The government has announced a £90 million package to support projects, including hydrogen, that can help reduce emissions from homes and heavy industry and support the UK’s 2050 net zero goal.
Hydrogen is a low or zero emission alternative to fossil fuels, which could be used to power industry and transport but is currently difficult and expensive to produce in bulk.
A total of £28 million will support the development of hydrogen production, including two of Europe’s first hydrogen plants – one on the banks of the Mersey and the second planned to be located near Aberdeen – as well as technology to harness offshore wind off the Grimbsy coast to power electrolysis and produce hydrogen.
A further £18.5 million is being awarded to projects developing and trialling technologies to switch industrial production from fossil fuels to renewables in industries such as cement and glass production.
The projects have the potential to be scaled up and rolled out across industry, which means houses and roads could be built using low emission concrete by 2030. This could prevent around 3.2 million tonnes of carbon emissions a year – equivalent to taking 679,000 cars off the road.
Around £20 million will support projects aimed at cutting household emissions and bills through nine UK-wide local “smart energy” projects.
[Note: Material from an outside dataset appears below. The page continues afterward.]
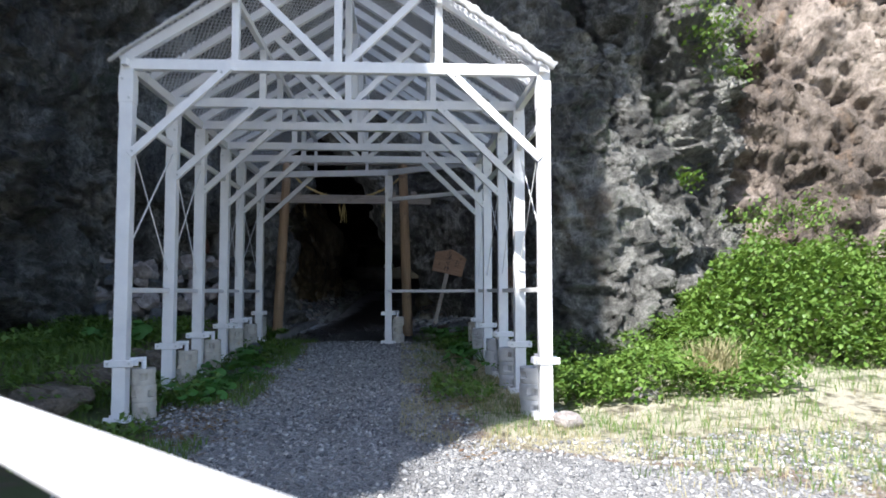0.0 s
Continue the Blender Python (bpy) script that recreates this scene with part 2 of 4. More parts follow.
def leaf_mat(name, c1, c2, rough=0.5):
    m, nt, b = mat_base(name)
    co = coords(nt)
    geo = nt.nodes.new("ShaderNodeNewGeometry")
    col = mix(nt, geo.outputs["Random Per Island"], c1, c2)
    col = mix(nt, arith(nt, "MULTIPLY", noise_tex(nt, co, 3.0, 3), 0.5), col, tuple(0.6 * c for c in c1))
    nt.links.new(col, b.inputs["Base Color"])
    b.inputs["Roughness"].default_value = rough
    tr = nt.nodes.new("ShaderNodeBsdfTranslucent")
    nt.links.new(mix(nt, 0.4, col, (0.25, 0.35, 0.03)), tr.inputs["Color"])
    mx = nt.nodes.new("ShaderNodeMixShader")
    mx.inputs[0].default_value = 0.3
    nt.links.new(b.outputs[0], mx.inputs[1])
    nt.links.new(tr.outputs[0], mx.inputs[2])
    nt.links.new(mx.outputs[0], nt.nodes["Material Output"].inputs[0])
    return m


M_LEAF = leaf_mat("bush_leaf", (0.085, 0.175, 0.028), (0.20, 0.31, 0.06))
M_BROAD = leaf_mat("broad_leaf", (0.06, 0.19, 0.035), (0.12, 0.29, 0.06))
M_GRASS = leaf_mat("grass", (0.08, 0.17, 0.03), (0.19, 0.28, 0.06), 0.6)
M_DRYGRASS = leaf_mat("dry_grass", (0.38, 0.33, 0.18), (0.52, 0.46, 0.28), 0.7)


def pebble_mat(name, stops):
    m, nt, b = mat_base(name)
    co = coords(nt)
    geo = nt.nodes.new("ShaderNodeNewGeometry")
    col = ramp(nt, geo.outputs["Random Per Island"], stops)
    fine = noise_tex(nt, co, 35, 5, 0.7)
    col = mix(nt, arith(nt, "MULTIPLY", fine, 0.55), col, tuple(0.5 * c for c in stops[0][1]))
    nt.links.new(col, b.inputs["Base Color"])
    b.inputs["Roughness"].default_value = 0.75
    bump(nt, b, fine, 0.5, 0.006)
    return m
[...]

Under 10 community pilot projects, more than 250,000 households from Rugeley near Stafford to Coleraine in Northern Ireland could have their homes powered by local renewable energy sources by 2030, expected to reduce bills by as much as half.
In Rugeley, a coal-fired power station is to be demolished and turned into a sustainable village of 2,300 homes and residents are expected to benefit from thermal storage units instead of traditional gas boilers, enabling them to draw, store and heat their homes with geothermal energy from local canals and disused mine shafts.
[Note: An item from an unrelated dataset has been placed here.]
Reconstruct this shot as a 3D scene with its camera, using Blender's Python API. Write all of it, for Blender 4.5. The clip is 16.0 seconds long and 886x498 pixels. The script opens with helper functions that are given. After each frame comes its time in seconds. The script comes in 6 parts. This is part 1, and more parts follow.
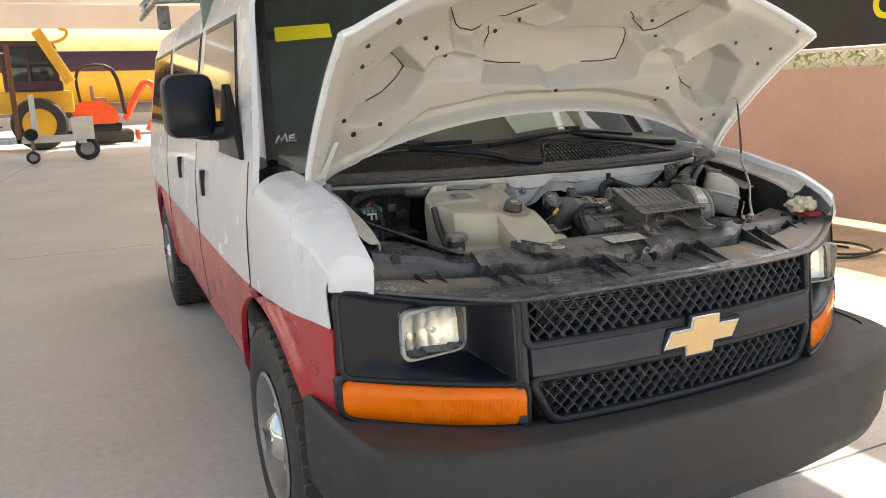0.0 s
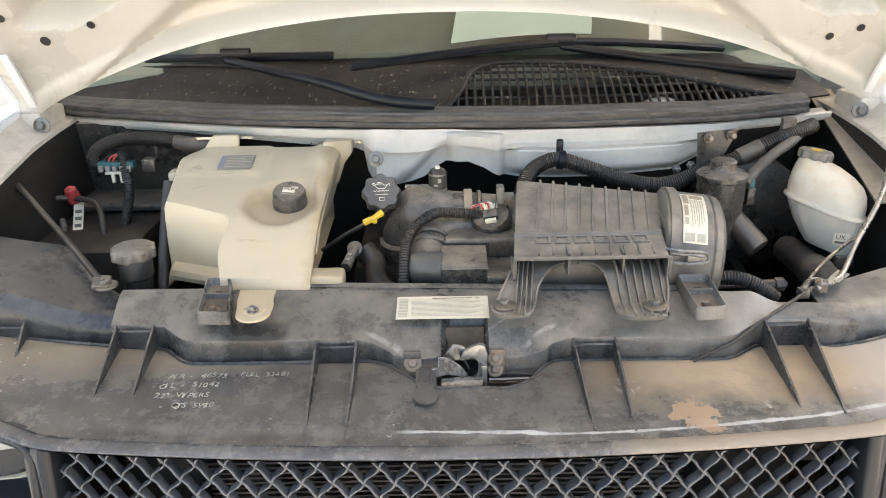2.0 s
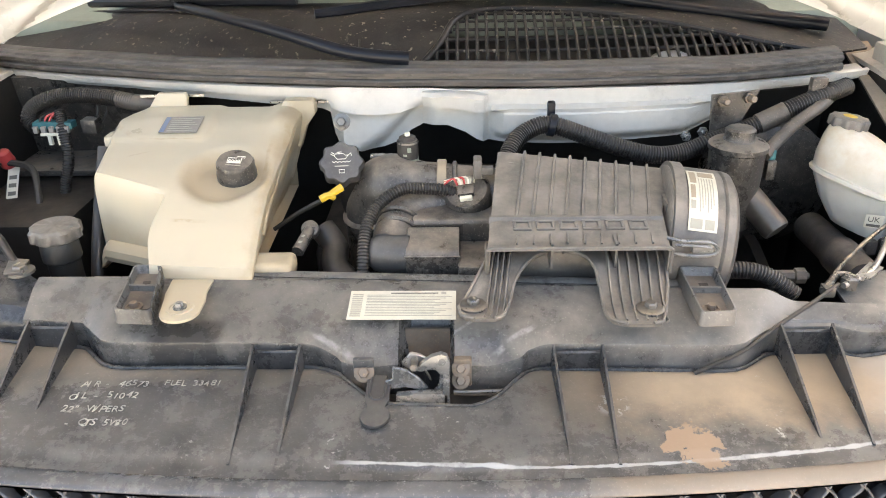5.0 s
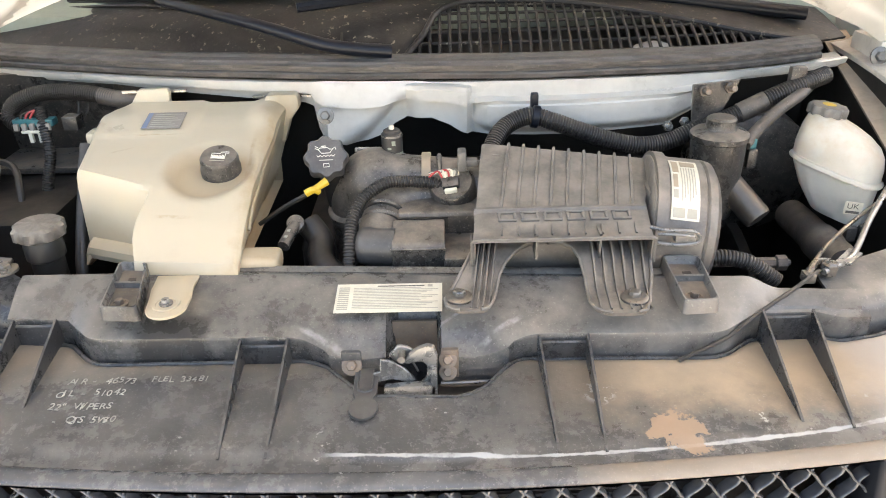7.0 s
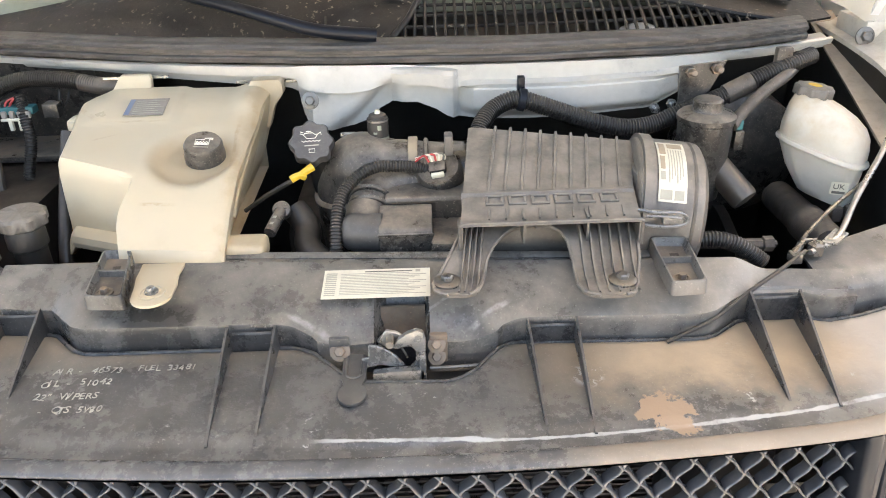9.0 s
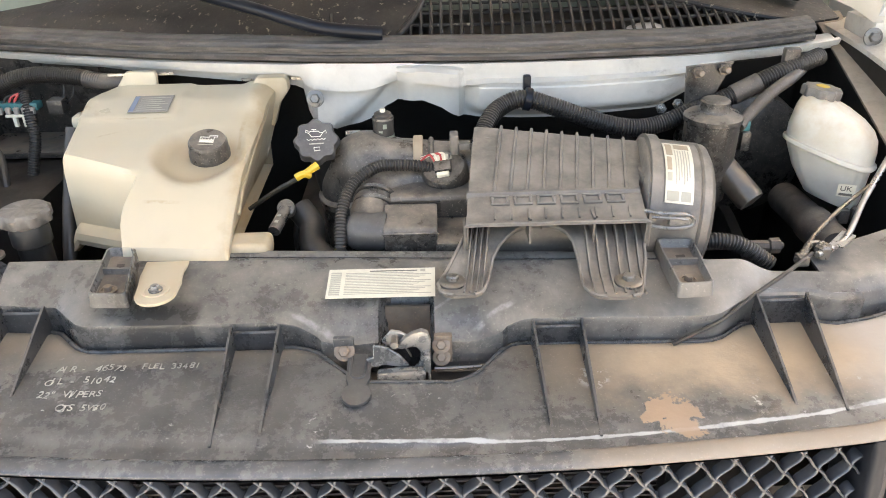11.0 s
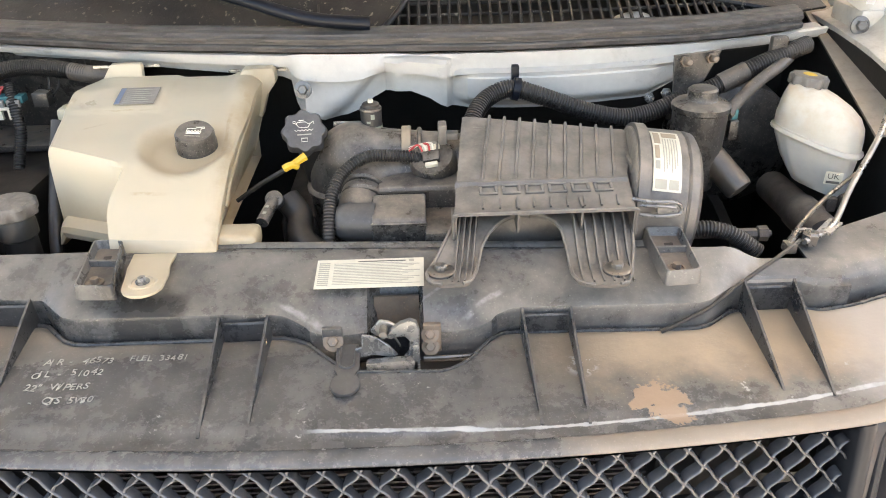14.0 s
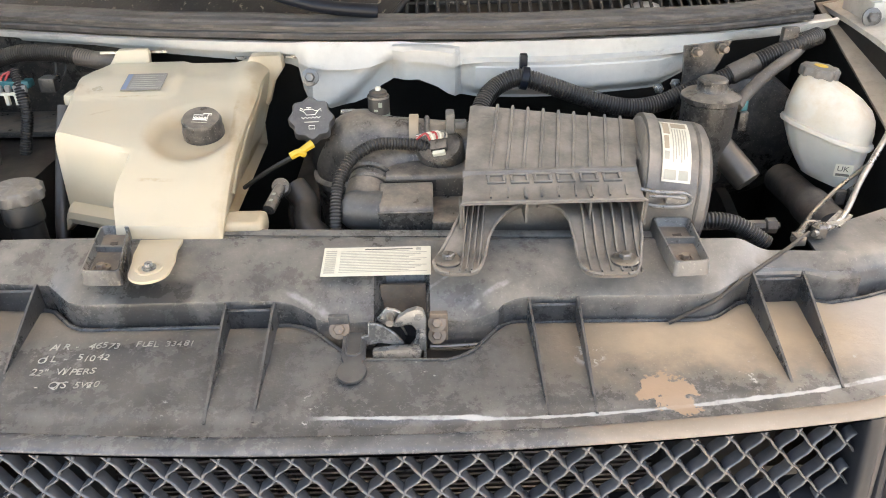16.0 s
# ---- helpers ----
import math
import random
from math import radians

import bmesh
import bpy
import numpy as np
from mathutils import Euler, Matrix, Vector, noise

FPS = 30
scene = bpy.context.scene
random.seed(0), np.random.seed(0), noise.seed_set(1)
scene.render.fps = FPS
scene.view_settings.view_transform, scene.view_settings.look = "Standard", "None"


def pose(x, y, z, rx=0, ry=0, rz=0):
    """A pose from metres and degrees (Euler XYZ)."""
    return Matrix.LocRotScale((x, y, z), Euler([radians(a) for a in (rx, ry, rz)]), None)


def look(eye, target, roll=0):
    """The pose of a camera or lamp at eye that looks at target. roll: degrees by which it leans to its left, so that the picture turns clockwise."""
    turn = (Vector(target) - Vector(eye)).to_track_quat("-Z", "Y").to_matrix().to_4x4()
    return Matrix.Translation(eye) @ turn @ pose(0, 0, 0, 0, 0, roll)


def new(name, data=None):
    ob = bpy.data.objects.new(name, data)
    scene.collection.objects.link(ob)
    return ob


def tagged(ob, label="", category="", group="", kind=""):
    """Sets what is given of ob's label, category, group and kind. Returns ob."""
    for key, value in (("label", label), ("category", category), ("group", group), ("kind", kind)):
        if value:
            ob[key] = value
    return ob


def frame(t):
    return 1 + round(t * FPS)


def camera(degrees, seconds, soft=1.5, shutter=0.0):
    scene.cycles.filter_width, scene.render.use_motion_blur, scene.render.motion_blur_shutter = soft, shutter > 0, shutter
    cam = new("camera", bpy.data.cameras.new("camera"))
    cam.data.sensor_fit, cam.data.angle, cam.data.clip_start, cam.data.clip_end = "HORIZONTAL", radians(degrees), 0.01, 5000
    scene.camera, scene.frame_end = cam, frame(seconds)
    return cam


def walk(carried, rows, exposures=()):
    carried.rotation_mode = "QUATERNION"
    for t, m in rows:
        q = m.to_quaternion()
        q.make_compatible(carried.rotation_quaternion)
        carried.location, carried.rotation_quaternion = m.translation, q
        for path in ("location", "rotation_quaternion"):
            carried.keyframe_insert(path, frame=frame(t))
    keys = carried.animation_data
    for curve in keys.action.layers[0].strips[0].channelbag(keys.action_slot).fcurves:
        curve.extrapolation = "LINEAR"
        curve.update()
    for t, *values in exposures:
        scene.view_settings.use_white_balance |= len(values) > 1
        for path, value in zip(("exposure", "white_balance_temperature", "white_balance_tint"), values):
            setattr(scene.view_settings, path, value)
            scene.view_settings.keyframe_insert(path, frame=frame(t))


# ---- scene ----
cam = camera(61.3, 16.0, 0.95)
PATH = [
    (0, (-1.402, -1.432, 1.519), (-0.580, 0.342, 1.099), -1.9),
    (0.5, (-0.914, -1.246, 1.528), (-0.371, 0.614, 1.032), 0.3),
    (1, (-0.503, -0.981, 1.521), (-0.182, 0.927, 1.013), -0.0),
    (1.2, (-0.341, -0.911, 1.522), (-0.123, 0.999, 0.970), -0.2),
    (1.5, (-0.123, -0.802, 1.533), (-0.077, 1.078, 0.851), -0.6),
    (2, (0.015, -0.622, 1.550), (0.010, 1.224, 0.778), -1.1),
    (2.5, (0.057, -0.493, 1.534), (-0.003, 1.319, 0.690), -0.7),
    (3, (0.076, -0.453, 1.529), (-0.029, 1.337, 0.643), -0.8),
    (3.5, (0.083, -0.447, 1.530), (-0.024, 1.342, 0.644), -2.0),
    (4, (0.080, -0.448, 1.533), (-0.005, 1.341, 0.644), -1.6),
    (6.3, (0.082, -0.457, 1.539), (0.059, 1.313, 0.607), -1.4),
    (6.5, (0.083, -0.457, 1.537), (0.057, 1.319, 0.617), -1.4),
    (7, (0.081, -0.457, 1.539), (0.073, 1.315, 0.611), -1.4),
    (7.5, (0.079, -0.458, 1.541), (0.087, 1.313, 0.612), -1.4),
    (8, (0.080, -0.457, 1.537), (0.089, 1.311, 0.601), -1.7),
    (8.5, (0.081, -0.456, 1.537), (0.098, 1.303, 0.585), -1.4),
    (9, (0.082, -0.454, 1.535), (0.104, 1.300, 0.574), -1.6),
    (11.5, (0.078, -0.449, 1.536), (0.095, 1.300, 0.565), -1.2),
    (12, (0.080, -0.449, 1.536), (0.107, 1.297, 0.560), -1.2),
    (12.5, (0.082, -0.449, 1.534), (0.107, 1.298, 0.561), -1.3),
    (13, (0.083, -0.449, 1.533), (0.117, 1.295, 0.556), -1.1),
    (13.5, (0.083, -0.451, 1.531), (0.122, 1.295, 0.556), -1.2),
    (14, (0.083, -0.451, 1.530), (0.119, 1.292, 0.550), -1.4),
    (14.5, (0.084, -0.451, 1.532), (0.121, 1.291, 0.550), -1.5),
    (15, (0.082, -0.450, 1.533), (0.125, 1.292, 0.551), -1.3),
    (15.5, (0.079, -0.451, 1.530), (0.106, 1.288, 0.543), -1.1),
    (16, (0.078, -0.450, 1.525), (0.105, 1.282, 0.527), -1.0),
]
walk(cam, [(t, look(eye, target, roll)) for t, eye, target, roll in PATH], [(0.0, 1.2, 7100, 7), (0.6, 1.2, 7100, 7), (1.0, 1.46, 7100, 6), (1.5, 1.88, 7150, 6), (2.0, 2.36, 7250, 7), (3.0, 2.56, 7350, 8), (4.0, 2.62, 7350, 9), (16.0, 2.62, 7350, 9)])

# ---- world, sun and sky ----
SUN_ELEV, SUN_AZ = 58.0, 52.0        # degrees; azimuth measured from +y towards +x
sd = Vector((math.cos(radians(SUN_ELEV)) * math.sin(radians(SUN_AZ)), math.cos(radians(SUN_ELEV)) * math.cos(radians(SUN_AZ)), math.sin(radians(SUN_ELEV))))
world = bpy.data.worlds.new("world")
scene.world = world
world.use_nodes = True
wn = world.node_tree.nodes
sky = wn.new("ShaderNodeTexSky")
sky.sky_type, sky.sun_disc = "NISHITA", False
sky.dust_density, sky.ozone_density = 4.0, 0.5
sky.sun_elevation, sky.sun_rotation = radians(SUN_ELEV), math.atan2(sd.x, sd.y)
wn["Background"].inputs["Strength"].default_value = 0.14
world.node_tree.links.new(sky.outputs[0], wn["Background"].inputs["Color"])
sun = new("sun", bpy.data.lights.new("sun", "SUN"))
sun.data.energy, sun.data.angle, sun.data.color = 4.0, radians(0.6), (1.0, 0.95, 0.86)
sun.matrix_world = look(sd * 30, (0, 0, 0))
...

In Coleraine, a microgrid of nearly 100 homes will be developed, powered entirely by local wind power, helping reduce household electricity bills by as much as 50% and boosting the contribution of renewables to the local energy mix by a quarter.
The remaining funding is being awarded to UK scientists and engineers conducting research into decarbonising industry, focusing on emission-heavy transport and heating.
Business, Energy and Clean Growth Minister Kwasi Kwarteng said: “Cleaning up emissions from industry and housing is a big challenge but today’s £90 million investment will set us on the right path as we develop clean technologies like hydrogen.
“This is an important part of our world-leading efforts in eliminating our contribution to climate change by 2050 while also growing our economy, creating up to two million green collar jobs across the country by 2030.”